Written skillfully in the tradition of John Irving and his always-outre casts of characters, Onions rises above the stereotypical coming-of-age storyline so popular among many Young Adult novels these days to render a tale both sweet and fulfilling.

Charles Wesley (C.W.) quickly gets recruited into Mrs. Fuller’s zany campaign to derail a plan by local power brokers to build a taxpayer-funded sports arena. The plan has been cooked up in a smoke-filled back room by crooked city hall officials, who would receive handsome kickbacks from bad apple builders like this succinctly summed-up mayoral crony:

“Zinnerman’s short, hefty legs were crossed at the ankles revealing his passion: red, green, and orange argyle socks. His thin-lipped smile was like the bottom line of a ledger.”

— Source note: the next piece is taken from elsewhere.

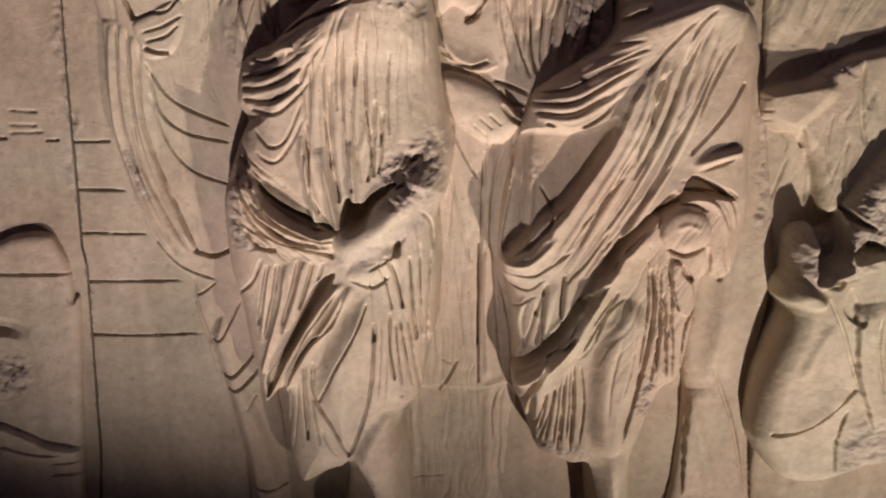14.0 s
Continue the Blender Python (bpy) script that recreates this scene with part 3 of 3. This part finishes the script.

This kind of priceless exposition abounds in the book, which also features such disparate (but crucial) plot elements as skinny-dipping senior citizens, big bore trumpet solos from The Wizard of Oz, and treetop aerobatics by a leaflet-dropping ultralight aircraft.

The narrative dips and weaves its way through Onions’ euphoric highs and devastating lows on the way to a surprising conclusion that finds C.W. many years later standing center stage at Madison Square Garden — a living testament to just what a single act of kindness at a crucial time can do to a troubled teen. It is a moral worth remembering in these perilous times of senseless school violence.

Five-plus stars to Onions for unparalleled storytelling and quirky characterizations that inspire deep reader empathy for some players, disdain for others and a fascination for all.